Skip the pictures. Reproduce all other material exactly.
___ Given material ___
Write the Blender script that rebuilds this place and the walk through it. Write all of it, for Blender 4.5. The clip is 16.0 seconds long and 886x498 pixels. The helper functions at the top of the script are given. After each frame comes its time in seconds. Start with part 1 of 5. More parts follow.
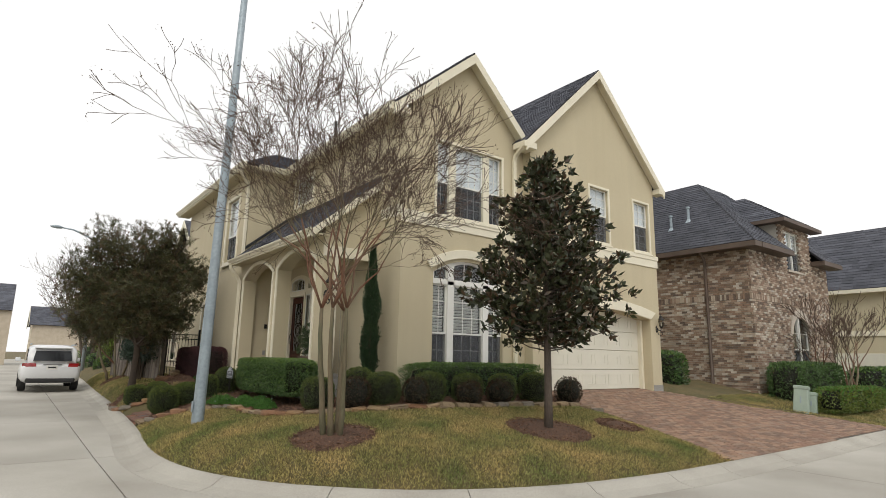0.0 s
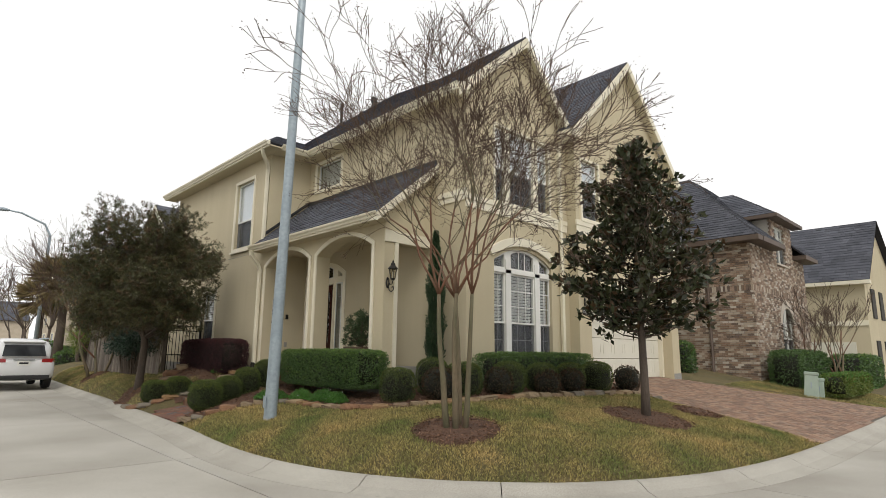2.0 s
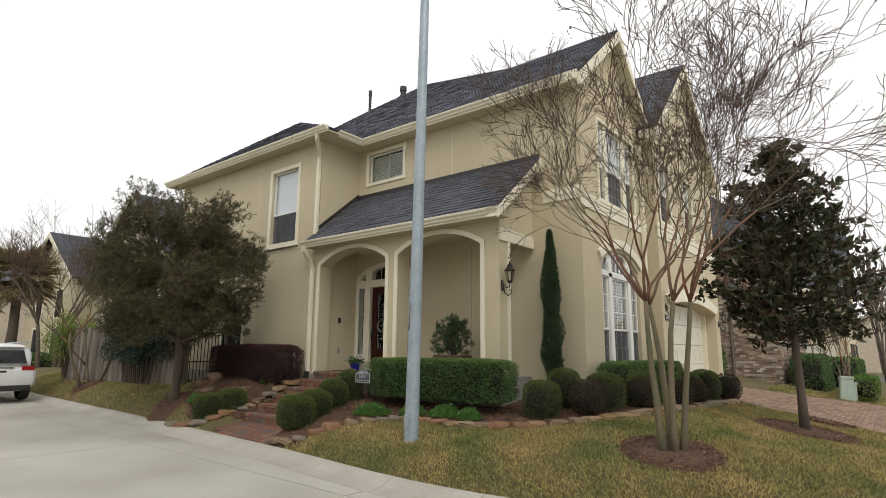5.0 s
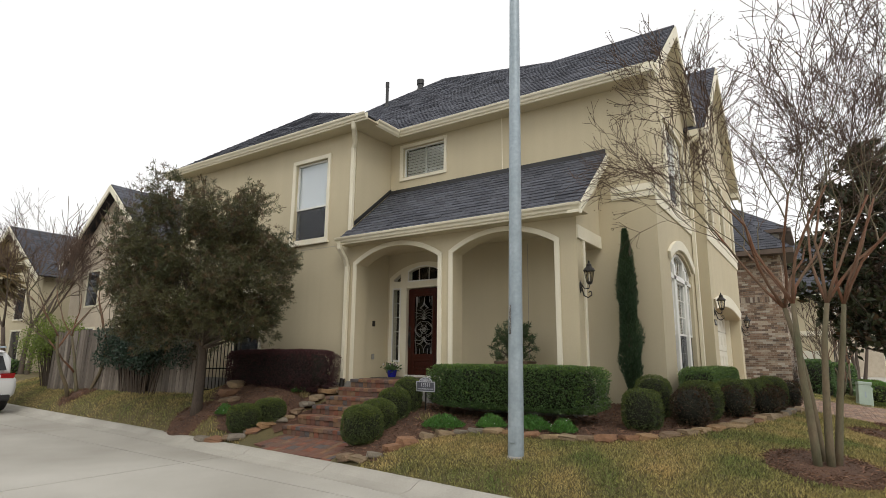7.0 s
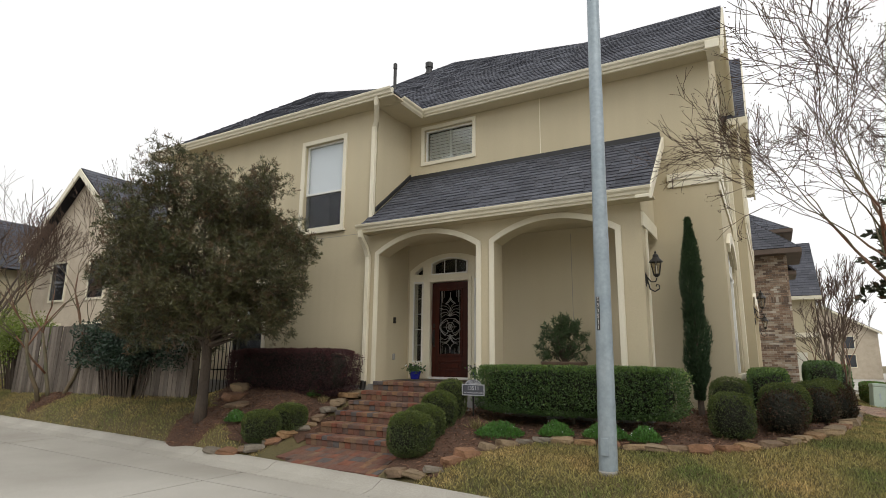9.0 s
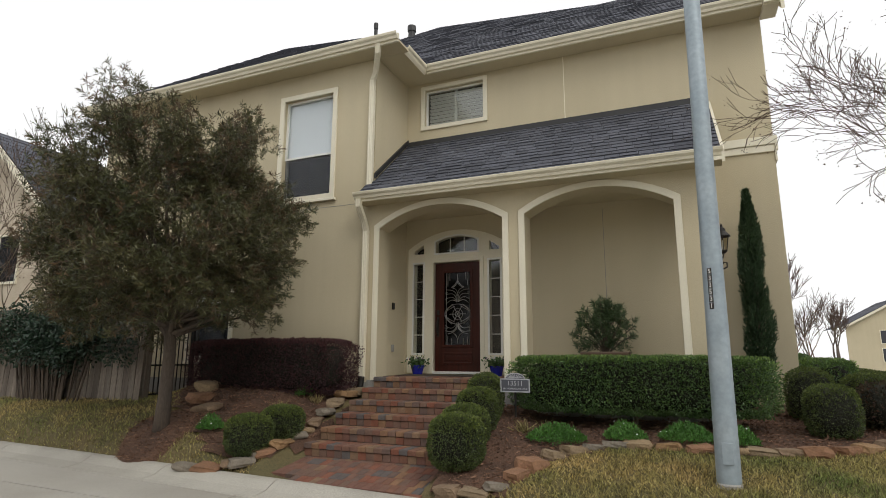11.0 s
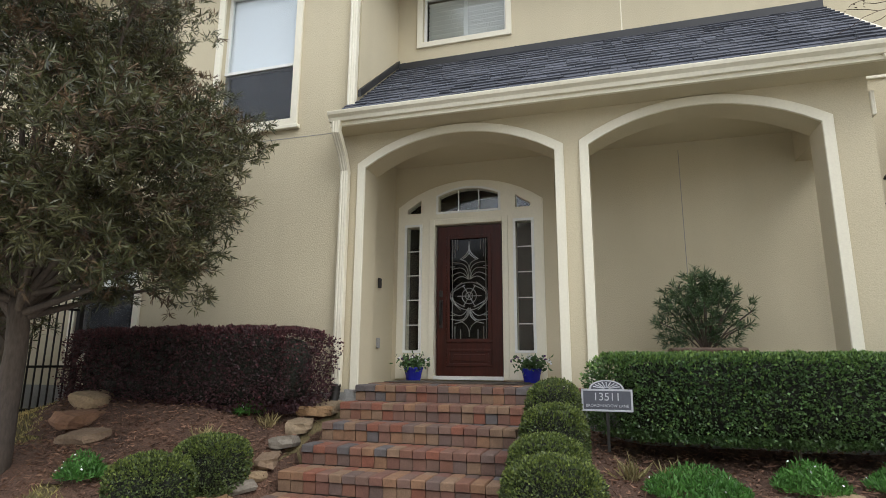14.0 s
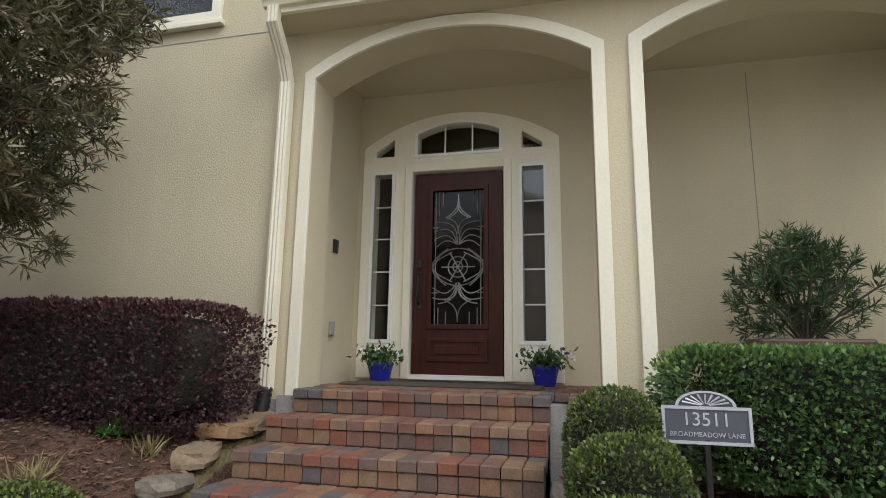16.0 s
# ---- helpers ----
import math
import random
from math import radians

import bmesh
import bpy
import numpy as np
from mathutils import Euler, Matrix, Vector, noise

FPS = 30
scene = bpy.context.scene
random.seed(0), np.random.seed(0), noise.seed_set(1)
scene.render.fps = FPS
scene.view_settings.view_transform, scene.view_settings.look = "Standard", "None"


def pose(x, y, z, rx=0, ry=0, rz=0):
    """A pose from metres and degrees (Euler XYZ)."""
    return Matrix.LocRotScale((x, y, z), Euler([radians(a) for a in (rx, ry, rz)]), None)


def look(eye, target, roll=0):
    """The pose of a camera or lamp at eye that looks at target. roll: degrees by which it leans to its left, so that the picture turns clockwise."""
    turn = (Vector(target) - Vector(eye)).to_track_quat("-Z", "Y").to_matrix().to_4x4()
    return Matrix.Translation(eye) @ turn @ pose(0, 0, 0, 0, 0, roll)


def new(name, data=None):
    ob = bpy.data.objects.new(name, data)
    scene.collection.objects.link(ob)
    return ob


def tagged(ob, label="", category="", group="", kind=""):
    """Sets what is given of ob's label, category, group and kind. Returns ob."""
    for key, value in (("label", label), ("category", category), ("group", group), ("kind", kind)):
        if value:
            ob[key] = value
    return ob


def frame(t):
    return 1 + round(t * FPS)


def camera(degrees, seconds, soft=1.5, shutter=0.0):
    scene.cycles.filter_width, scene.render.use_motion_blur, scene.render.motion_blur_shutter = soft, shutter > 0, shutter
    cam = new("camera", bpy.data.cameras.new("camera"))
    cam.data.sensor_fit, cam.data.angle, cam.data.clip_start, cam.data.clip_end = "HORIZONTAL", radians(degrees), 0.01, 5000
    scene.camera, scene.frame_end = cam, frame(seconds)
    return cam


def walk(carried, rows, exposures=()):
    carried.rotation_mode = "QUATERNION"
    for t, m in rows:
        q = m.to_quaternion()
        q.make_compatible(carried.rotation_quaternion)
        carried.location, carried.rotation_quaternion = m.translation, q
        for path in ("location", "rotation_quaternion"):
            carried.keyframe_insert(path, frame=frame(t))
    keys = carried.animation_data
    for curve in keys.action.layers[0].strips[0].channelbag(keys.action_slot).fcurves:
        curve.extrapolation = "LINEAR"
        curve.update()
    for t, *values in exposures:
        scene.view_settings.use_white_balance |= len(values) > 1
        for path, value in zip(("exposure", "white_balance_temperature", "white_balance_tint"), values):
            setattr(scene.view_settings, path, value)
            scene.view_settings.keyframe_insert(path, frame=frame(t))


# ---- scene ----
cam = camera(76.6, 16.0, soft=0.85)
PATH = [
    (0, (-0.468, -0.6, 1.496), (0.72, 0.962, 1.879), 1.1),
    (0.5, (-0.992, -0.06, 1.457), (0.26, 1.455, 1.832), 1.0),
    (1, (-1.412, 0.515, 1.4), (-0.115, 1.993, 1.765), 0.7),
    (1.5, (-1.894, 1.043, 1.393), (-0.563, 2.492, 1.756), 0.6),
    (2, (-2.326, 1.571, 1.382), (-0.961, 2.987, 1.746), 0.6),
    (2.5, (-2.742, 2.091, 1.444), (-1.348, 3.479, 1.805), 0.5),
    (3, (-3.132, 2.651, 1.439), (-1.701, 3.999, 1.809), 0.4),
    (3.5, (-3.408, 3.232, 1.489), (-1.939, 4.538, 1.856), 0.5),
    (4, (-3.668, 3.812, 1.547), (-2.173, 5.091, 1.908), 0.5),
    (6.5, (-4.628, 6.782, 1.511), (-3.022, 7.911, 1.893), 0.5),
    (7, (-4.719, 7.292, 1.535), (-3.089, 8.386, 1.918), 0.5),
    (7.5, (-4.678, 7.746, 1.524), (-3.034, 8.818, 1.91), 0.6),
    (8, (-4.656, 8.165, 1.526), (-2.995, 9.207, 1.916), 0.5),
    (8.5, (-4.663, 8.646, 1.506), (-2.984, 9.658, 1.9), 0.6),
    (9, (-4.522, 9.147, 1.498), (-2.824, 10.13, 1.887), 0.6),
    (11.5, (-3.423, 11.691, 1.349), (-1.598, 12.412, 1.736), 0.3),
    (12, (-3.058, 12.058, 1.32), (-1.224, 12.751, 1.713), 0.4),
    (12.5, (-2.644, 12.422, 1.327), (-0.803, 13.099, 1.717), 0.4),
    (13, (-2.136, 12.724, 1.32), (-0.291, 13.387, 1.713), 0.5),
    (13.5, (-1.627, 13.026, 1.321), (0.229, 13.661, 1.715), 0.4),
    (14, (-1.157, 13.328, 1.342), (0.721, 13.892, 1.733), 0.4),
    (14.5, (-0.653, 13.544, 1.345), (1.241, 14.052, 1.742), 0.5),
    (15, (-0.216, 13.757, 1.341), (1.689, 14.223, 1.73), 0.6),
    (15.5, (0.248, 13.878, 1.324), (2.161, 14.341, 1.682), 0.8),
    (16, (0.771, 13.983, 1.362), (2.681, 14.453, 1.724), 0.9),
]
walk(cam, [(t, look(eye, target, roll)) for t, eye, target, roll in PATH],
     exposures=[(0, 0.14, 6750, 10), (4, 0.16, 6750, 10), (9, 0.14, 6700, 10), (12, 0.12, 6600, 10), (12.6, 0.48, 6300, 10), (13.5, 0.5, 6250, 10), (14, 0.72, 6150, 10), (16, 0.76, 6150, 10)])

# ---- world and light: bright overcast ----
SUN_EL, SUN_AZ = radians(46.6), radians(219)
world = bpy.data.worlds.new("overcast_sky")
scene.world = world
world.use_nodes = True
wn = world.node_tree
wn.nodes.clear()
sky = wn.nodes.new("ShaderNodeTexSky")
sky.sky_type, sky.sun_disc = "NISHITA", False
sky.sun_elevation, sky.sun_rotation = SUN_EL, SUN_AZ
grey = wn.nodes.new("ShaderNodeHueSaturation")
grey.inputs["Saturation"].default_value = 0.12
veil = wn.nodes.new("ShaderNodeMix")
veil.data_type = "RGBA"
veil.inputs[0].default_value = 0.92
veil.inputs[7].default_value = (9.6, 9.75, 10.0, 1)
back = wn.nodes.new("ShaderNodeBackground")
back.inputs["Strength"].default_value = 0.101
wout = wn.nodes.new("ShaderNodeOutputWorld")
wn.links.new(sky.outputs["Color"], grey.inputs["Color"])
wn.links.new(grey.outputs["Color"], veil.inputs[6])
wn.links.new(veil.outputs[2], back.inputs["Color"])
wn.links.new(back.outputs["Background"], wout.inputs["Surface"])
sun_data = bpy.data.lights.new("sun", "SUN")
sun_data.energy, sun_data.angle, sun_data.color = 0.95, radians(30), (1.0, 0.97, 0.91)
sun = new("sun", sun_data)
sun.matrix_world = look((-14, -14, 30), (4, 8, 0))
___
**Response to the task:**
Write the Blender script that rebuilds this place and the walk through it. Write all of it, for Blender 4.5. The clip is 16.0 seconds long and 886x498 pixels. The helper functions at the top of the script are given. After each frame comes its time in seconds. Start with part 1 of 5. More parts follow.
0.0 s
2.0 s
5.0 s
7.0 s
9.0 s
11.0 s
14.0 s
16.0 s
# ---- helpers ----
import math
import random
from math import radians

import bmesh
import bpy
import numpy as np
from mathutils import Euler, Matrix, Vector, noise

FPS = 30
scene = bpy.context.scene
random.seed(0), np.random.seed(0), noise.seed_set(1)
scene.render.fps = FPS
scene.view_settings.view_transform, scene.view_settings.look = "Standard", "None"


def pose(x, y, z, rx=0, ry=0, rz=0):
    """A pose from metres and degrees (Euler XYZ)."""
    return Matrix.LocRotScale((x, y, z), Euler([radians(a) for a in (rx, ry, rz)]), None)


def look(eye, target, roll=0):
    """The pose of a camera or lamp at eye that looks at target. roll: degrees by which it leans to its left, so that the picture turns clockwise."""
    turn = (Vector(target) - Vector(eye)).to_track_quat("-Z", "Y").to_matrix().to_4x4()
    return Matrix.Translation(eye) @ turn @ pose(0, 0, 0, 0, 0, roll)


def new(name, data=None):
    ob = bpy.data.objects.new(name, data)
    scene.collection.objects.link(ob)
    return ob


def tagged(ob, label="", category="", group="", kind=""):
    """Sets what is given of ob's label, category, group and kind. Returns ob."""
    for key, value in (("label", label), ("category", category), ("group", group), ("kind", kind)):
        if value:
            ob[key] = value
    return ob


def frame(t):
    return 1 + round(t * FPS)


def camera(degrees, seconds, soft=1.5, shutter=0.0):
    scene.cycles.filter_width, scene.render.use_motion_blur, scene.render.motion_blur_shutter = soft, shutter > 0, shutter
    cam = new("camera", bpy.data.cameras.new("camera"))
    cam.data.sensor_fit, cam.data.angle, cam.data.clip_start, cam.data.clip_end = "HORIZONTAL", radians(degrees), 0.01, 5000
    scene.camera, scene.frame_end = cam, frame(seconds)
    return cam


def walk(carried, rows, exposures=()):
    carried.rotation_mode = "QUATERNION"
    for t, m in rows:
        q = m.to_quaternion()
        q.make_compatible(carried.rotation_quaternion)
        carried.location, carried.rotation_quaternion = m.translation, q
        for path in ("location", "rotation_quaternion"):
            carried.keyframe_insert(path, frame=frame(t))
    keys = carried.animation_data
    for curve in keys.action.layers[0].strips[0].channelbag(keys.action_slot).fcurves:
        curve.extrapolation = "LINEAR"
        curve.update()
    for t, *values in exposures:
        scene.view_settings.use_white_balance |= len(values) > 1
        for path, value in zip(("exposure", "white_balance_temperature", "white_balance_tint"), values):
            setattr(scene.view_settings, path, value)
            scene.view_settings.keyframe_insert(path, frame=frame(t))


# ---- scene ----
cam = camera(76.6, 16.0, soft=0.85)
PATH = [
    (0, (-0.468, -0.6, 1.496), (0.72, 0.962, 1.879), 1.1),
    (0.5, (-0.992, -0.06, 1.457), (0.26, 1.455, 1.832), 1.0),
    (1, (-1.412, 0.515, 1.4), (-0.115, 1.993, 1.765), 0.7),
    (1.5, (-1.894, 1.043, 1.393), (-0.563, 2.492, 1.756), 0.6),
    (2, (-2.326, 1.571, 1.382), (-0.961, 2.987, 1.746), 0.6),
    (2.5, (-2.742, 2.091, 1.444), (-1.348, 3.479, 1.805), 0.5),
    (3, (-3.132, 2.651, 1.439), (-1.701, 3.999, 1.809), 0.4),
    (3.5, (-3.408, 3.232, 1.489), (-1.939, 4.538, 1.856), 0.5),
    (4, (-3.668, 3.812, 1.547), (-2.173, 5.091, 1.908), 0.5),
    (6.5, (-4.628, 6.782, 1.511), (-3.022, 7.911, 1.893), 0.5),
    (7, (-4.719, 7.292, 1.535), (-3.089, 8.386, 1.918), 0.5),
    (7.5, (-4.678, 7.746, 1.524), (-3.034, 8.818, 1.91), 0.6),
    (8, (-4.656, 8.165, 1.526), (-2.995, 9.207, 1.916), 0.5),
    (8.5, (-4.663, 8.646, 1.506), (-2.984, 9.658, 1.9), 0.6),
    (9, (-4.522, 9.147, 1.498), (-2.824, 10.13, 1.887), 0.6),
    (11.5, (-3.423, 11.691, 1.349), (-1.598, 12.412, 1.736), 0.3),
    (12, (-3.058, 12.058, 1.32), (-1.224, 12.751, 1.713), 0.4),
    (12.5, (-2.644, 12.422, 1.327), (-0.803, 13.099, 1.717), 0.4),
    (13, (-2.136, 12.724, 1.32), (-0.291, 13.387, 1.713), 0.5),
    (13.5, (-1.627, 13.026, 1.321), (0.229, 13.661, 1.715), 0.4),
    (14, (-1.157, 13.328, 1.342), (0.721, 13.892, 1.733), 0.4),
    (14.5, (-0.653, 13.544, 1.345), (1.241, 14.052, 1.742), 0.5),
    (15, (-0.216, 13.757, 1.341), (1.689, 14.223, 1.73), 0.6),
    (15.5, (0.248, 13.878, 1.324), (2.161, 14.341, 1.682), 0.8),
    (16, (0.771, 13.983, 1.362), (2.681, 14.453, 1.724), 0.9),
]
walk(cam, [(t, look(eye, target, roll)) for t, eye, target, roll in PATH],
     exposures=[(0, 0.14, 6750, 10), (4, 0.16, 6750, 10), (9, 0.14, 6700, 10), (12, 0.12, 6600, 10), (12.6, 0.48, 6300, 10), (13.5, 0.5, 6250, 10), (14, 0.72, 6150, 10), (16, 0.76, 6150, 10)])

# ---- world and light: bright overcast ----
SUN_EL, SUN_AZ = radians(46.6), radians(219)
world = bpy.data.worlds.new("overcast_sky")
scene.world = world
world.use_nodes = True
wn = world.node_tree
wn.nodes.clear()
sky = wn.nodes.new("ShaderNodeTexSky")
sky.sky_type, sky.sun_disc = "NISHITA", False
sky.sun_elevation, sky.sun_rotation = SUN_EL, SUN_AZ
grey = wn.nodes.new("ShaderNodeHueSaturation")
grey.inputs["Saturation"].default_value = 0.12
veil = wn.nodes.new("ShaderNodeMix")
veil.data_type = "RGBA"
veil.inputs[0].default_value = 0.92
veil.inputs[7].default_value = (9.6, 9.75, 10.0, 1)
back = wn.nodes.new("ShaderNodeBackground")
back.inputs["Strength"].default_value = 0.101
wout = wn.nodes.new("ShaderNodeOutputWorld")
wn.links.new(sky.outputs["Color"], grey.inputs["Color"])
wn.links.new(grey.outputs["Color"], veil.inputs[6])
wn.links.new(veil.outputs[2], back.inputs["Color"])
wn.links.new(back.outputs["Background"], wout.inputs["Surface"])
sun_data = bpy.data.lights.new("sun", "SUN")
sun_data.energy, sun_data.angle, sun_data.color = 0.95, radians(30), (1.0, 0.97, 0.91)
sun = new("sun", sun_data)
sun.matrix_world = look((-14, -14, 30), (4, 8, 0))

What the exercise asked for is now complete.